Le paysage politique dans notre pays a atteint ces dernières années un summum de violence, qui marque un nouveau et inquiétant degré dans la dégradation de la seule «démocratie» dans le monde arabe. Cette jeune et très vulnérable «démocratie» subit, depuis sa naissance, une érosion dangereuse frôlant les limites de l’acceptable. L’apparent respect des règles du jeu démocratique ne saurait cacher la réalité d’une violente dérive autoritaire qui se manifeste dans une gigantesque entreprise de détestation mutuelle.
C’est une cruelle collision d’agendas, qui donne à voir toute l’étendue du cynisme, de la haine, de la violence et de la cruauté d’une scène politique profondément humiliée. Certes, le pluralisme, les référendums, les élections et la diversité des médias y existent comme dans aucun pays du monde arabe, mais ils ne sont pas les seuls critères de vitalité. Le lynchage violent et odieux, la haine populiste et religieuse, injectés dans des déclarations et des discours effrayants, s’imposent en rupture avec les normes de la démocratie. Si les politicards de ces années de braise font de plus en plus penser aux bandits de l’imaginaire populaire, c’est parce que, depuis douze ans, une partie non négligeable d’entre eux renie le sens de l’État et piétine les valeurs de la démocratie.
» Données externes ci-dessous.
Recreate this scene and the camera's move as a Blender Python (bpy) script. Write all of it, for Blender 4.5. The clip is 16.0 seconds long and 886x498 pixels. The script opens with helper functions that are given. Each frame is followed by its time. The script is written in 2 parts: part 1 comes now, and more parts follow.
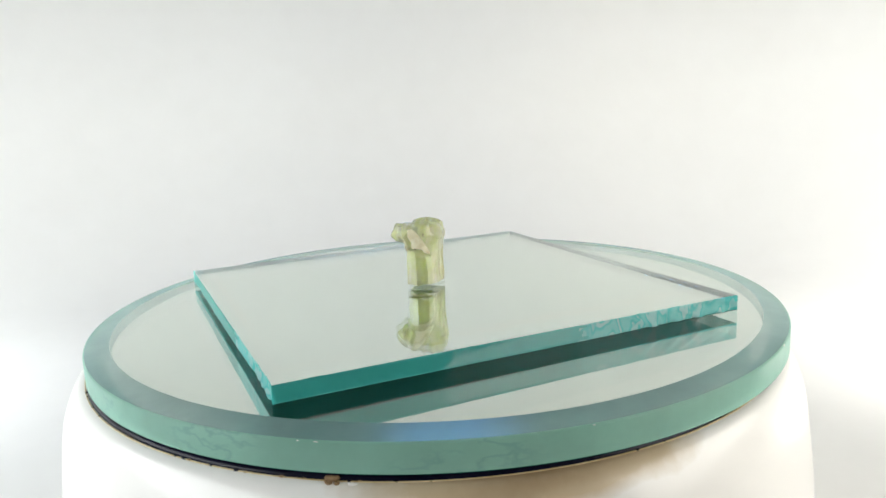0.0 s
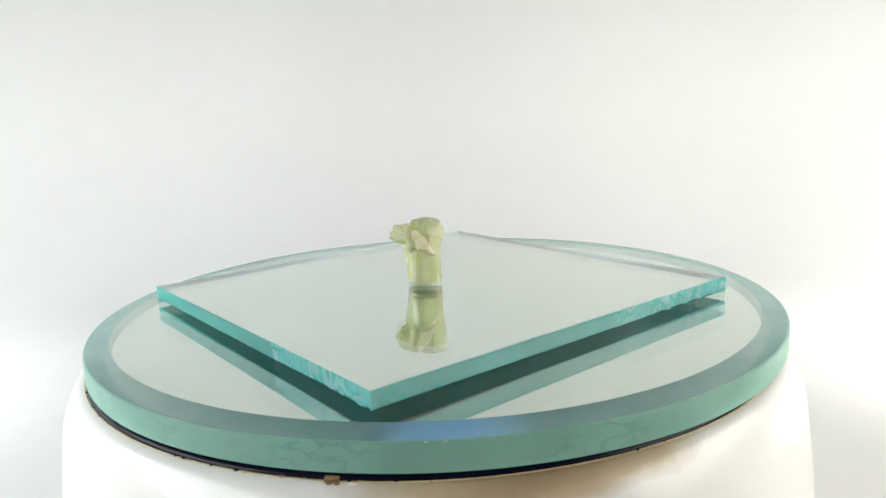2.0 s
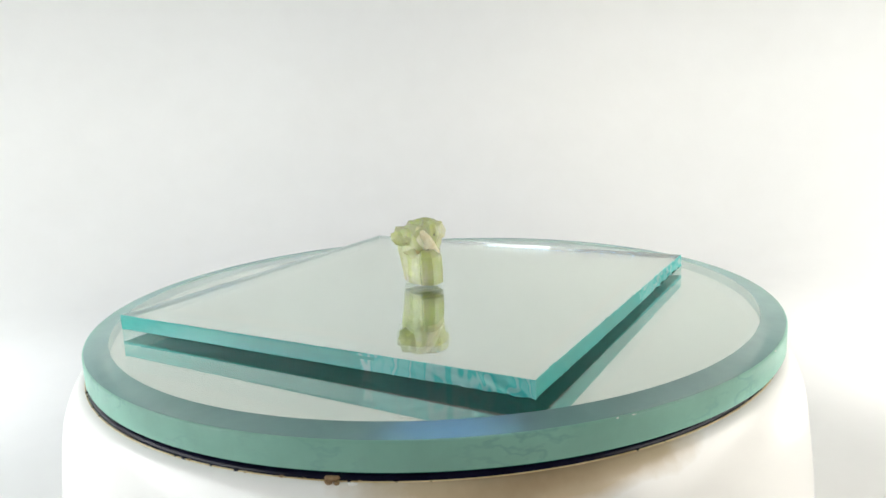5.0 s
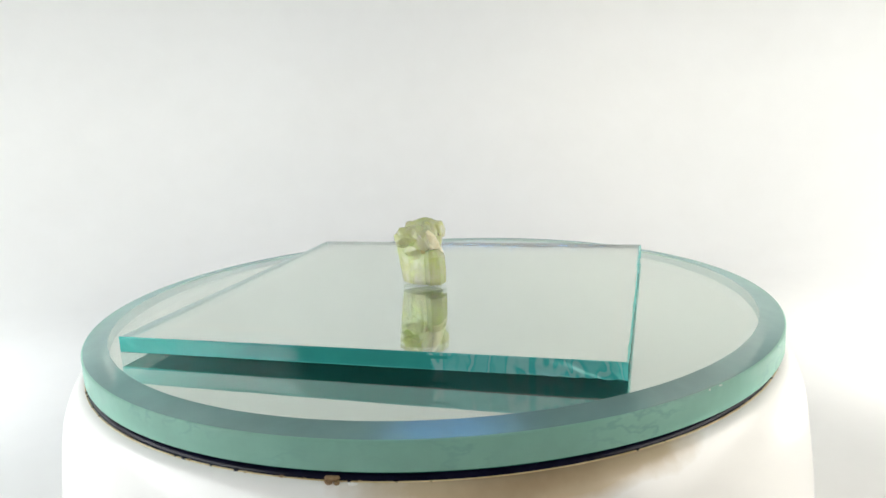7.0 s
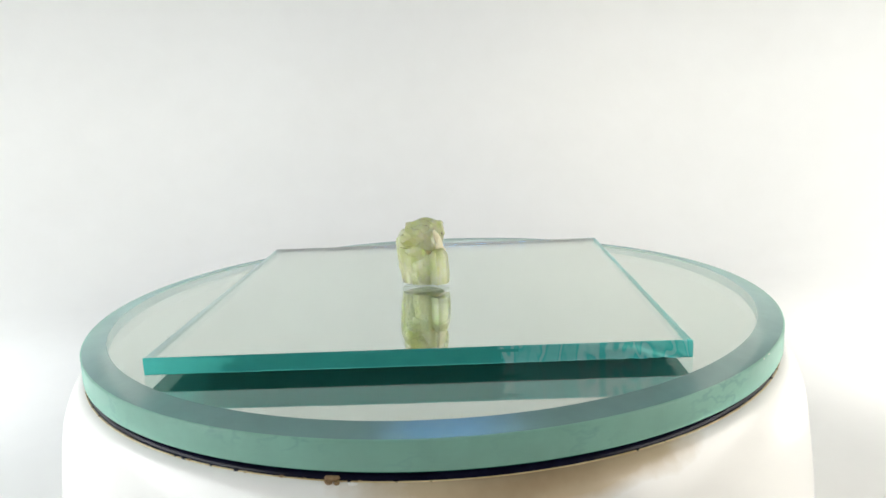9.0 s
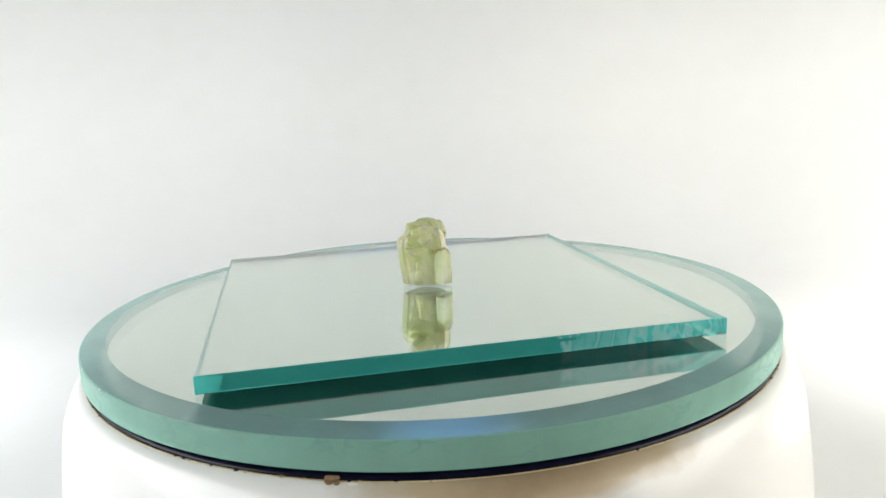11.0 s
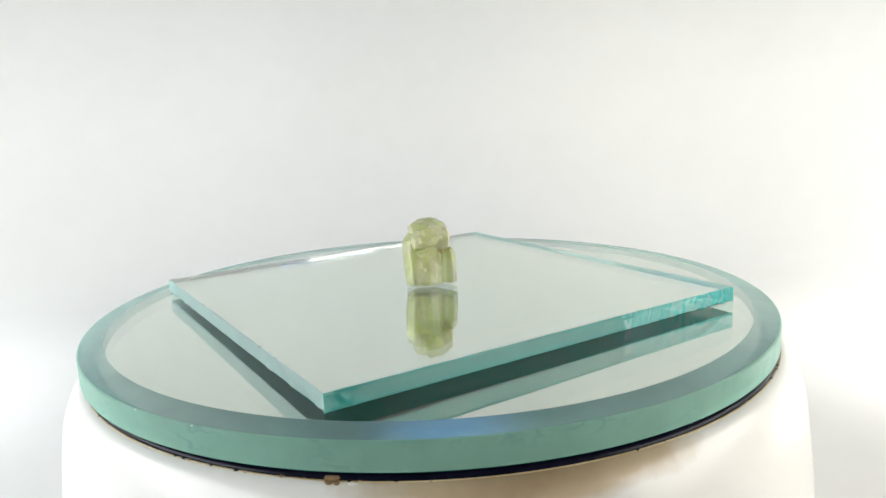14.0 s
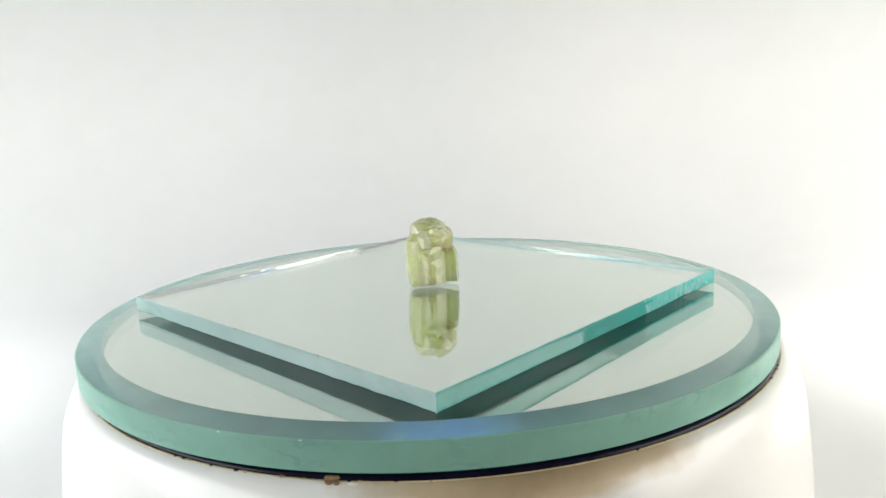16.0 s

Le chaos politique s’intensifie et on peut parler de «guerre», où l’on tire des discours enflammés au lieu de balles réelles. Je suis convaincu qu’il faut considérer les déclarations et les discours violents comme des armes concrètes, chaque invective ou menace comme un acte de violence et d’agression. Il faut évoquer ces tendances néofascistes qui ont submergé le paysage politique et médiatique. Cette violence était loin d’être circonscrite aux seuls politicards, mais largement partagée par une caste «médiatique» prédatrice qui joue avec le feu, attise ce climat de haine et excuse, quand elle ne les justifie pas, les agressions contre la paix civile et la liberté d’expression. Par la force, par la violence, par la provocation, par la dissuasion ou par l’intimidation, plusieurs politicards, au pouvoir et à l’opposition, croient avoir un intérêt à jouer le pourrissement afin d’apparaître, le jour venu, comme des «sauveurs bien intentionnés». Cette pratique est d’autant plus odieuse qu’elle se manifeste dans un lâche confort de la démocratie.
Quand les cercles de l’enfer sont franchis, il n’y a plus de libertés. Quand la violence, même verbale, fait la loi, il n’y a plus de démocratie, surtout dans un pays aussi éruptif comme le nôtre. Nés d’une jonction entre l’extrémisme islamiste et le radicalisme populiste, ces discours sont de ce fait, de nature à aggraver la fragmentation de la société au lieu de la résorber. Regarder cette violence politique de face, c’est regarder les matrices religieuses et idéologiques qu’il faut combattre, surtout qu’elles conduisent inévitablement à des boulevards de violence difficilement contrôlables. Il n’est pas surprenant dès lors que ces discours portent une tendance systématique d’extériorisation de soi jusqu’à la cruauté en touchant exactement ce qui affecte les consciences aujourd’hui
: un pressentiment de l’injustice. Mais rien ne tolère l’enfermement dans la violence, la haine et la déliquescence morale.
Sidéré et excédé par la spirale de violence dans laquelle s’est enfoncée la scène politique, le peuple compte les points sans toujours réaliser l’ampleur du risque pour le pays.
Personnellement, je considère que dénoncer cette dangereuse dérive ne revient pas à restreindre mais bien à renforcer la démocratie, et la crédibilité pour y parvenir. Ce valeureux acquis, nous devrons veiller aussi à le protéger d’une violence politique qui a pris de nouvelles formes, depuis l’avènement de l’assimilationnisme islamo-populiste.